» **Requirements**
Repeat exactly the lines between and including those that contain "ob[key] = value" and "radians(degrees), 0.01, 5000". Output no other line.

» **Data lines**
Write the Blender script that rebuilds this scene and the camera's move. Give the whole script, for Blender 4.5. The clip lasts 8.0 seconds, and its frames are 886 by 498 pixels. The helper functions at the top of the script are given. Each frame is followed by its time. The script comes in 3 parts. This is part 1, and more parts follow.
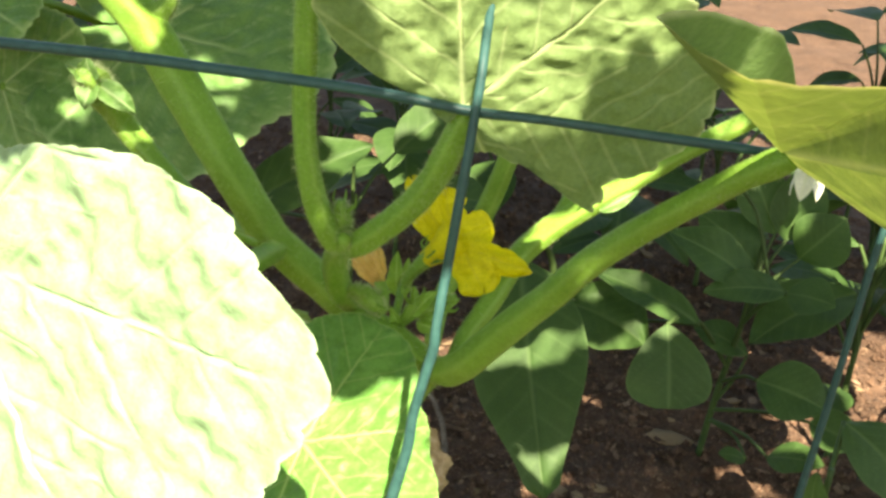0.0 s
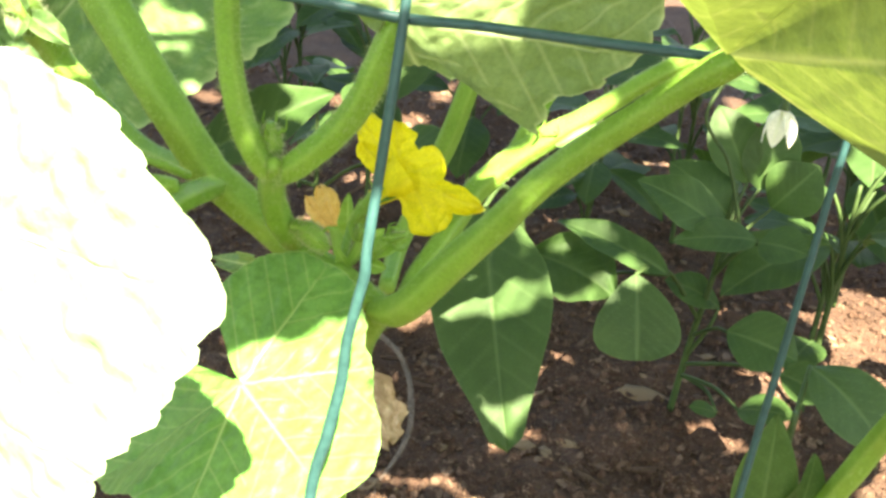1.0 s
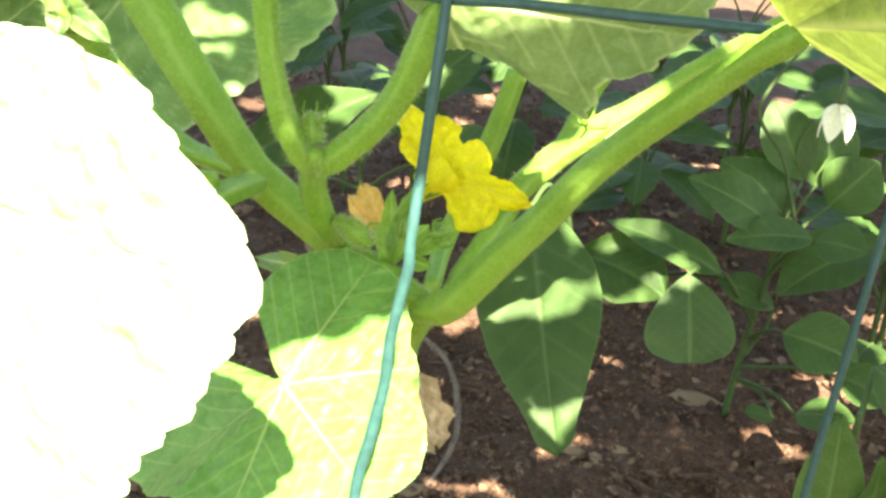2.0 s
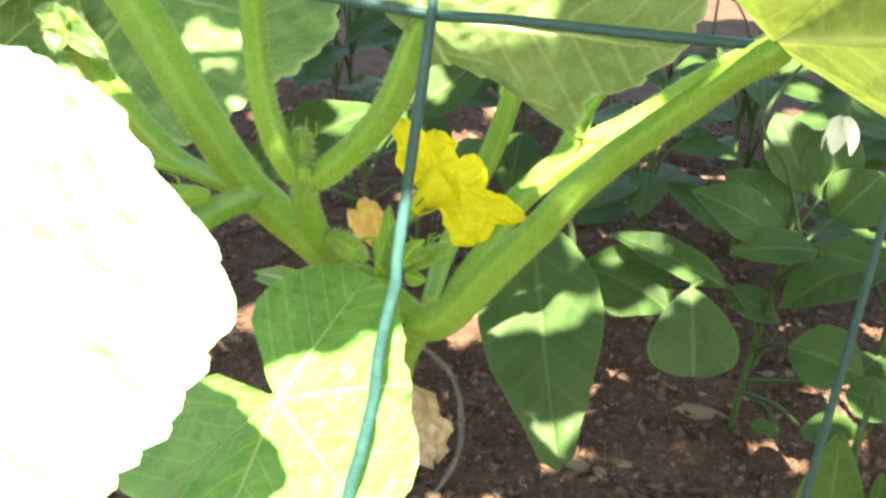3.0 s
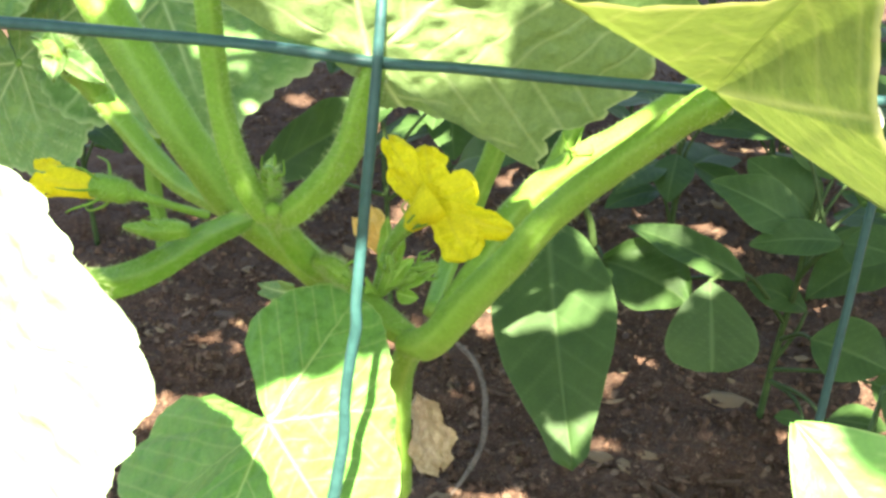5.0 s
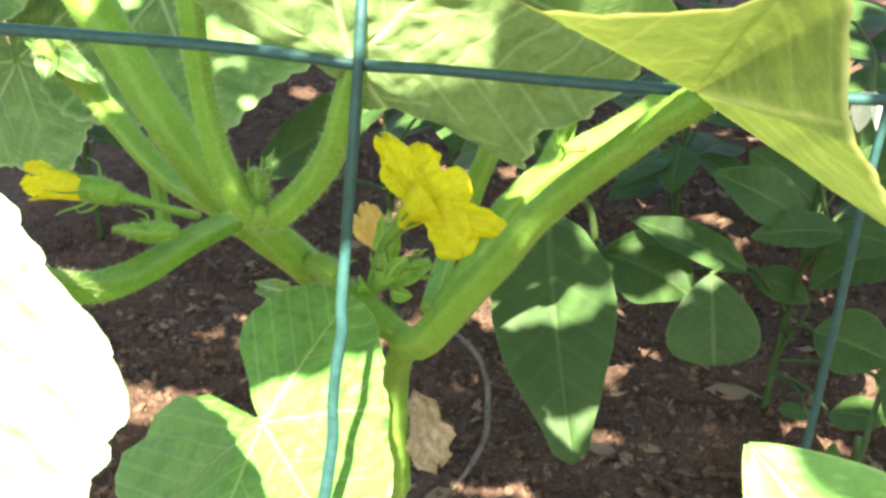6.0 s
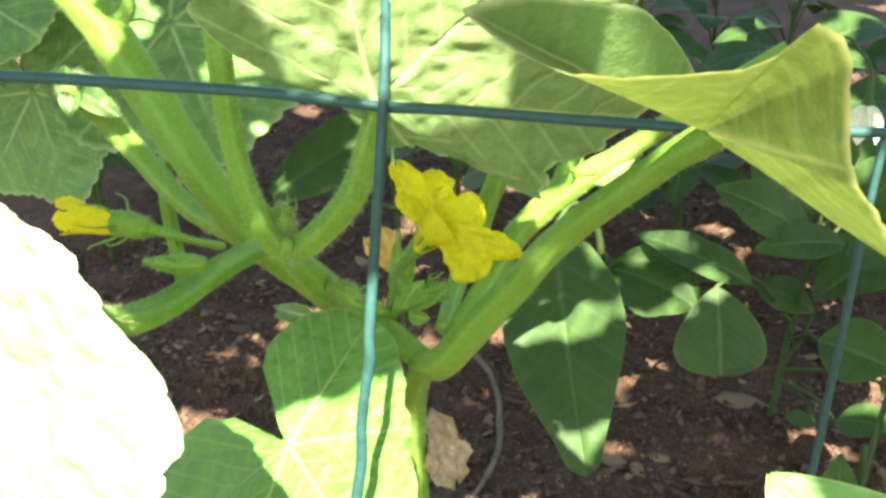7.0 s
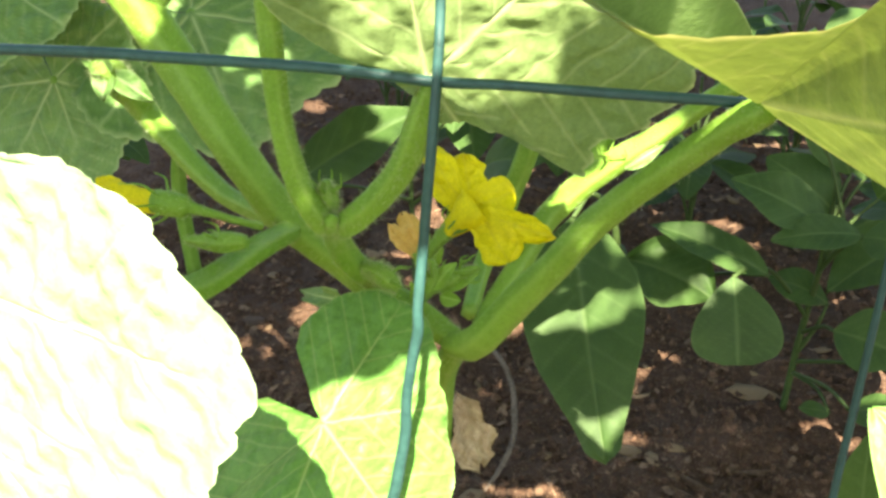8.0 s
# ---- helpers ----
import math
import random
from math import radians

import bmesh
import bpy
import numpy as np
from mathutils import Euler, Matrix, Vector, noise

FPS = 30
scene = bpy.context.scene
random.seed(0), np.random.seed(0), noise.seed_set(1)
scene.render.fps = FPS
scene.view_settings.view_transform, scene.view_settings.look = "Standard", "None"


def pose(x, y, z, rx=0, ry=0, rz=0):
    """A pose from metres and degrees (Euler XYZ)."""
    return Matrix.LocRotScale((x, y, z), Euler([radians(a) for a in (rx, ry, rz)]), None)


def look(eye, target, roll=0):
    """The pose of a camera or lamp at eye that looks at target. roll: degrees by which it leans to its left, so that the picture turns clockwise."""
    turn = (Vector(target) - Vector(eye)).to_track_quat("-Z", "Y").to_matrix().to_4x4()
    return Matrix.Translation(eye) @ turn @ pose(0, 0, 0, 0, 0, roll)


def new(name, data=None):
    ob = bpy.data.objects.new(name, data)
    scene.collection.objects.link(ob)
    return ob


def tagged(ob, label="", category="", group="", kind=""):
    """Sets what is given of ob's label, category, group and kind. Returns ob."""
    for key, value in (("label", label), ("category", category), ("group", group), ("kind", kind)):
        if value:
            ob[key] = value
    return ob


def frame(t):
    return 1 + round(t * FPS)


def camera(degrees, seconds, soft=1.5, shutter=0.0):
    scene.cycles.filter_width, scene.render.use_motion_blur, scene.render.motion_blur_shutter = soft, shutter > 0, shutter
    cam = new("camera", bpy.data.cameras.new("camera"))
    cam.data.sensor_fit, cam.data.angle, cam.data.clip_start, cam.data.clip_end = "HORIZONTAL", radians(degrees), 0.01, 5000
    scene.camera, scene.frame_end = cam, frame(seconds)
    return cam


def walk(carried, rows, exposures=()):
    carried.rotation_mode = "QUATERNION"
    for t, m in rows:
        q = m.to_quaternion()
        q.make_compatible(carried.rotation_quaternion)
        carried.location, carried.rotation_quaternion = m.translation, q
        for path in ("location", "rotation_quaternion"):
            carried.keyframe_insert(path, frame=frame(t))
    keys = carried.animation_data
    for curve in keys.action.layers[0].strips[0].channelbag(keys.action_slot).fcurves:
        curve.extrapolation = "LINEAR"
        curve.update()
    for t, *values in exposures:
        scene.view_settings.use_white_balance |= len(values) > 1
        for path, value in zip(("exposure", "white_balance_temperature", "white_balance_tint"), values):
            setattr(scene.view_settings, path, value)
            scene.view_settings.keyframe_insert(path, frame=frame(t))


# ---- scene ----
cam = camera(47.9, 8.0, 2.9)
PATH = [
    (0, (0.041, -0.006, 0.306), (-0.030, 1.824, -0.499), 4.5),
    (0.5, (0.039, 0.003, 0.292), (0.018, 1.824, -0.535), 5.5),
    (1, (0.053, 0.002, 0.292), (0.010, 1.811, -0.560), 4.6),
    (1.5, (0.051, 0.005, 0.285), (-0.054, 1.812, -0.566), 3.5),
    (3, (0.058, 0.009, 0.286), (-0.107, 1.826, -0.534), 2.4),
    (3.5, (0.052, 0.009, 0.286), (-0.148, 1.819, -0.543), 1.9),
    (4, (0.058, 0.010, 0.287), (-0.139, 1.820, -0.542), 1.7),
    (4.5, (0.070, 0.014, 0.295), (-0.167, 1.805, -0.561), 0.8),
    (5.8, (0.080, 0.021, 0.302), (-0.227, 1.774, -0.611), -1.4),
    (6, (0.081, 0.021, 0.302), (-0.219, 1.777, -0.607), -1.3),
    (6.5, (0.080, 0.018, 0.305), (-0.223, 1.778, -0.597), -1.7),
    (7, (0.078, 0.014, 0.310), (-0.224, 1.778, -0.582), -2.5),
    (7.5, (0.071, 0.005, 0.310), (-0.230, 1.774, -0.574), -2.5),
    (8, (0.068, 0.007, 0.307), (-0.224, 1.774, -0.583), -2.0),
]
EXPOSURES = [(0.0, 2.82, 7800, 15), (0.5, 3.29, 7700, 16), (1.0, 3.67, 7500, 17), (1.5, 3.79, 7500, 17), (3.0, 3.80, 7400, 17), (4.5, 3.73, 7100, 16), (6.0, 3.54, 7000, 15), (7.0, 3.39, 7000, 14), (7.6, 3.28, 7300, 14), (8.0, 3.24, 7600, 15)]
walk(cam, [(t, look(eye, target, roll)) for t, eye, target, roll in PATH], EXPOSURES)

# ---- world and sun ----
SUN_WAY = Vector((-0.13, 0.66, -0.74)).normalized()
world = bpy.data.worlds.new("garden_sky")
world.use_nodes = True
scene.world = world
wn = world.node_tree.nodes
sky = wn.new("ShaderNodeTexSky")
sky.sky_type, sky.sun_disc = "NISHITA", False
sky.sun_elevation = math.asin(-SUN_WAY.z)
sky.sun_rotation = math.atan2(-SUN_WAY.x, -SUN_WAY.y)
world.node_tree.links.new(sky.outputs["Color"], wn["Background"].inputs["Color"])
wn["Background"].inputs["Strength"].default_value = 0.056
sun_data = bpy.data.lights.new("sun", "SUN")
sun_data.energy, sun_data.angle, sun_data.color = 5.0, radians(0.53), (1.0, 0.95, 0.86)
sun = new("sun", sun_data)
sun.matrix_world = look((0, 0, 3), Vector((0, 0, 3)) + SUN_WAY)


# ---- materials ----
def start_material(name):
    m = bpy.data.materials.new(name)
    m.use_nodes = True
    t = m.node_tree
    return m, t, t.nodes, t.nodes["Principled BSDF"], t.nodes["Material Output"]


def noise_node(t, scale, detail=4.0, rough=0.6, coord="Object"):
    tc = t.nodes.new("ShaderNodeTexCoord")
    n = t.nodes.new("ShaderNodeTexNoise")
    n.inputs["Scale"].default_value, n.inputs["Detail"].default_value, n.inputs["Roughness"].default_value = scale, detail, rough
    t.links.new(tc.outputs[coord], n.inputs["Vector"])
    return n


def ramp_node(t, source, stops):
    r = t.nodes.new("ShaderNodeValToRGB")
    while len(r.color_ramp.elements) < len(stops):
        r.color_ramp.elements.new(0.5)
    for e, (p, c) in zip(r.color_ramp.elements, stops):
        e.position, e.color = p, (*c, 1)
    t.links.new(source, r.inputs["Fac"])
    return r


def mix_colour(t, fac, a, b, mode="MIX"):
    m = t.nodes.new("ShaderNodeMix")
    m.data_type, m.blend_type = "RGBA", mode
    for sock, value in ((m.inputs[0], fac), (m.inputs[6], a), (m.inputs[7], b)):
        if hasattr(value, "links"):
            t.links.new(value, sock)
        elif isinstance(value, (int, float)):
            sock.default_value = value
        else:
            sock.default_value = (*value, 1)
    return m.outputs[2]


def bump(t, bsdf, source, strength, distance):
    b = t.nodes.new("ShaderNodeBump")
    b.inputs["Strength"].default_value, b.inputs["Distance"].default_value = strength, distance
    t.links.new(source, b.inputs["Height"])
    t.links.new(b.outputs["Normal"], bsdf.inputs["Normal"])
    return b


def plant_material(name, dark, light, vein, through_light, glow, rough=0.5, gloss=0.35, grain=900.0, blotch=70.0):
    """A thin living tissue: a mottled face, paler veins and light that shines through it."""
    m, t, n, p, out = start_material(name)
    big, fine = noise_node(t, blotch, 5), noise_node(t, grain, 3)
    col = ramp_node(t, big.outputs["Fac"], [(0.3, dark), (0.7, light)]).outputs["Color"]
    speck = ramp_node(t, fine.outputs["Fac"], [(0.3, (0.82, 0.84, 0.8)), (0.7, (1.1, 1.08, 1.08))]).outputs["Color"]
    col = mix_colour(t, 1.0, col, speck, "MULTIPLY")
    at = n.new("ShaderNodeAttribute")
    at.attribute_name = "vein"
    col = mix_colour(t, at.outputs["Fac"], col, vein)
    t.links.new(col, p.inputs["Base Color"])
    p.inputs["Roughness"].default_value, p.inputs["Specular IOR Level"].default_value = rough, gloss
    bump(t, p, fine.outputs["Fac"], 0.35, 0.0006)
    tr = n.new("ShaderNodeBsdfTranslucent")
    t.links.new(mix_colour(t, 1.0, col, through_light, "MULTIPLY"), tr.inputs["Color"])
    mx = n.new("ShaderNodeMixShader")
    mx.inputs[0].default_value = glow
    t.links.new(p.outputs[0], mx.inputs[1])
    t.links.new(tr.outputs[0], mx.inputs[2])
    t.links.new(mx.outputs[0], out.inputs["Surface"])
    return m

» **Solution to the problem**
            ob[key] = value
    return ob


def frame(t):
    return 1 + round(t * FPS)


def camera(degrees, seconds, soft=1.5, shutter=0.0):
    scene.cycles.filter_width, scene.render.use_motion_blur, scene.render.motion_blur_shutter = soft, shutter > 0, shutter
    cam = new("camera", bpy.data.cameras.new("camera"))
    cam.data.sensor_fit, cam.data.angle, cam.data.clip_start, cam.data.clip_end = "HORIZONTAL", radians(degrees), 0.01, 5000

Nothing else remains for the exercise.